• **Task objective**: The material below should be written out in full and exactly; pictures stay out of the copy.

• **Data block**:
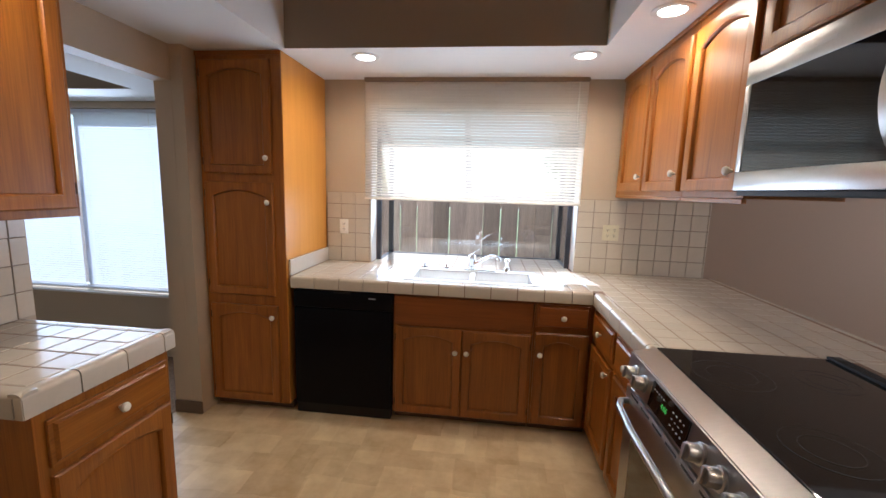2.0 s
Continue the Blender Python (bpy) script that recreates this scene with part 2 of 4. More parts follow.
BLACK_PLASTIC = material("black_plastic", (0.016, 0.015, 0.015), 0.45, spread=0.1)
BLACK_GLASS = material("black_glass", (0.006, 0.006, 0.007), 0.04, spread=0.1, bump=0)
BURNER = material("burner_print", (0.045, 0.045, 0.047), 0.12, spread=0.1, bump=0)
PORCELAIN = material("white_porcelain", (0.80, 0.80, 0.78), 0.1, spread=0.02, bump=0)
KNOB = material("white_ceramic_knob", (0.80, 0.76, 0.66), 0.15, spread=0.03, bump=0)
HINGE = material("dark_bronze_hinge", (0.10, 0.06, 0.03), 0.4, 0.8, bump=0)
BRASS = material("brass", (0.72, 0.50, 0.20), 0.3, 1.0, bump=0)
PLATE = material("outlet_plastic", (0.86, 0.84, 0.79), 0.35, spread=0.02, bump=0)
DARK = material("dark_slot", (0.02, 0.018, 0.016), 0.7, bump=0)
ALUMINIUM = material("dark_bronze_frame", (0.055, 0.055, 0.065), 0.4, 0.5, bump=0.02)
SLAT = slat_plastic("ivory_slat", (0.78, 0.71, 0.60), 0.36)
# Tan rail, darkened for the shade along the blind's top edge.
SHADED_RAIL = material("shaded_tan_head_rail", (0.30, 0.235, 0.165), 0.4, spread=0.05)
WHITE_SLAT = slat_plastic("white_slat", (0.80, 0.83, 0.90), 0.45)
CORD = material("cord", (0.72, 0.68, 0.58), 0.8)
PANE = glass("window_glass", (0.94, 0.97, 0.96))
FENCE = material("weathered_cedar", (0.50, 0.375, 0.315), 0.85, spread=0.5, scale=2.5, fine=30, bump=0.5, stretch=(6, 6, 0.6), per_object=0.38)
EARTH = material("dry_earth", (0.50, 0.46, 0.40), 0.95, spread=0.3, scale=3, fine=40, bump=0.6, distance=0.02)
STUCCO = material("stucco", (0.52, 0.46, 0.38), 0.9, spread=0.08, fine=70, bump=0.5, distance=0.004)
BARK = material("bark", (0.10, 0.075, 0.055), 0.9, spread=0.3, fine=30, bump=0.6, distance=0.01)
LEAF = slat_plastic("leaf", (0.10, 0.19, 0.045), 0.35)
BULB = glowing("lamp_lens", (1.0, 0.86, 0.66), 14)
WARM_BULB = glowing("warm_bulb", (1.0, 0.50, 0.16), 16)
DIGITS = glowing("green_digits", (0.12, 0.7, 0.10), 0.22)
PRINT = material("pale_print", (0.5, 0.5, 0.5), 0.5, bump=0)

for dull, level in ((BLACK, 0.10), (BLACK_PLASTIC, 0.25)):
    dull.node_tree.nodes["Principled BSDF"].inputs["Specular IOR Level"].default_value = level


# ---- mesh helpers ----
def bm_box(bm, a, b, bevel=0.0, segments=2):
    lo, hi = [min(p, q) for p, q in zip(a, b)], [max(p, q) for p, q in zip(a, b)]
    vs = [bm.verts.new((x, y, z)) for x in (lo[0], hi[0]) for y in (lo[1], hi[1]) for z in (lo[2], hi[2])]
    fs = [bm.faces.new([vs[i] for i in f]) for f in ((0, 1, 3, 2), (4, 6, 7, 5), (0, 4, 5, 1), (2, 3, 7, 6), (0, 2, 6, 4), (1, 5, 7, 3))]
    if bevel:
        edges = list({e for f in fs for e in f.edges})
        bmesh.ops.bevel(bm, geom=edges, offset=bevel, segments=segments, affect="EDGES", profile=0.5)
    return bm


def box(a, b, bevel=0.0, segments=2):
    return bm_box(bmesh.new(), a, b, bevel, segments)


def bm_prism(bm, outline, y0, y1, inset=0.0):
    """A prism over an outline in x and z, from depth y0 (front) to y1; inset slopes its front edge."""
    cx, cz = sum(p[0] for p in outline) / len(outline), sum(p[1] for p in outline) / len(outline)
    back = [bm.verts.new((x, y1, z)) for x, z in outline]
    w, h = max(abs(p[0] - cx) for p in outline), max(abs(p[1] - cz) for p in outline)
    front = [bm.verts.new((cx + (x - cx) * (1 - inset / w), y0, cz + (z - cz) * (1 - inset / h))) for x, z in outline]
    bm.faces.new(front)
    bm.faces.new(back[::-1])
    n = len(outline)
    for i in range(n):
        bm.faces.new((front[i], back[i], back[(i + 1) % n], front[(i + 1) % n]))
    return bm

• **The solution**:
2.0 s
Continue the Blender Python (bpy) script that recreates this scene with part 2 of 4. More parts follow.
BLACK_PLASTIC = material("black_plastic", (0.016, 0.015, 0.015), 0.45, spread=0.1)
BLACK_GLASS = material("black_glass", (0.006, 0.006, 0.007), 0.04, spread=0.1, bump=0)
BURNER = material("burner_print", (0.045, 0.045, 0.047), 0.12, spread=0.1, bump=0)
PORCELAIN = material("white_porcelain", (0.80, 0.80, 0.78), 0.1, spread=0.02, bump=0)
KNOB = material("white_ceramic_knob", (0.80, 0.76, 0.66), 0.15, spread=0.03, bump=0)
HINGE = material("dark_bronze_hinge", (0.10, 0.06, 0.03), 0.4, 0.8, bump=0)
BRASS = material("brass", (0.72, 0.50, 0.20), 0.3, 1.0, bump=0)
PLATE = material("outlet_plastic", (0.86, 0.84, 0.79), 0.35, spread=0.02, bump=0)
DARK = material("dark_slot", (0.02, 0.018, 0.016), 0.7, bump=0)
ALUMINIUM = material("dark_bronze_frame", (0.055, 0.055, 0.065), 0.4, 0.5, bump=0.02)
SLAT = slat_plastic("ivory_slat", (0.78, 0.71, 0.60), 0.36)
# Tan rail, darkened for the shade along the blind's top edge.
SHADED_RAIL = material("shaded_tan_head_rail", (0.30, 0.235, 0.165), 0.4, spread=0.05)
WHITE_SLAT = slat_plastic("white_slat", (0.80, 0.83, 0.90), 0.45)
CORD = material("cord", (0.72, 0.68, 0.58), 0.8)
PANE = glass("window_glass", (0.94, 0.97, 0.96))
FENCE = material("weathered_cedar", (0.50, 0.375, 0.315), 0.85, spread=0.5, scale=2.5, fine=30, bump=0.5, stretch=(6, 6, 0.6), per_object=0.38)
EARTH = material("dry_earth", (0.50, 0.46, 0.40), 0.95, spread=0.3, scale=3, fine=40, bump=0.6, distance=0.02)
STUCCO = material("stucco", (0.52, 0.46, 0.38), 0.9, spread=0.08, fine=70, bump=0.5, distance=0.004)
BARK = material("bark", (0.10, 0.075, 0.055), 0.9, spread=0.3, fine=30, bump=0.6, distance=0.01)
LEAF = slat_plastic("leaf", (0.10, 0.19, 0.045), 0.35)
BULB = glowing("lamp_lens", (1.0, 0.86, 0.66), 14)
WARM_BULB = glowing("warm_bulb", (1.0, 0.50, 0.16), 16)
DIGITS = glowing("green_digits", (0.12, 0.7, 0.10), 0.22)
PRINT = material("pale_print", (0.5, 0.5, 0.5), 0.5, bump=0)

for dull, level in ((BLACK, 0.10), (BLACK_PLASTIC, 0.25)):
    dull.node_tree.nodes["Principled BSDF"].inputs["Specular IOR Level"].default_value = level


# ---- mesh helpers ----
def bm_box(bm, a, b, bevel=0.0, segments=2):
    lo, hi = [min(p, q) for p, q in zip(a, b)], [max(p, q) for p, q in zip(a, b)]
    vs = [bm.verts.new((x, y, z)) for x in (lo[0], hi[0]) for y in (lo[1], hi[1]) for z in (lo[2], hi[2])]
    fs = [bm.faces.new([vs[i] for i in f]) for f in ((0, 1, 3, 2), (4, 6, 7, 5), (0, 4, 5, 1), (2, 3, 7, 6), (0, 2, 6, 4), (1, 5, 7, 3))]
    if bevel:
        edges = list({e for f in fs for e in f.edges})
        bmesh.ops.bevel(bm, geom=edges, offset=bevel, segments=segments, affect="EDGES", profile=0.5)
    return bm


def box(a, b, bevel=0.0, segments=2):
    return bm_box(bmesh.new(), a, b, bevel, segments)


def bm_prism(bm, outline, y0, y1, inset=0.0):
    """A prism over an outline in x and z, from depth y0 (front) to y1; inset slopes its front edge."""
    cx, cz = sum(p[0] for p in outline) / len(outline), sum(p[1] for p in outline) / len(outline)
    back = [bm.verts.new((x, y1, z)) for x, z in outline]
    w, h = max(abs(p[0] - cx) for p in outline), max(abs(p[1] - cz) for p in outline)
    front = [bm.verts.new((cx + (x - cx) * (1 - inset / w), y0, cz + (z - cz) * (1 - inset / h))) for x, z in outline]
    bm.faces.new(front)
    bm.faces.new(back[::-1])
    n = len(outline)
    for i in range(n):
        bm.faces.new((front[i], back[i], back[(i + 1) % n], front[(i + 1) % n]))
    return bm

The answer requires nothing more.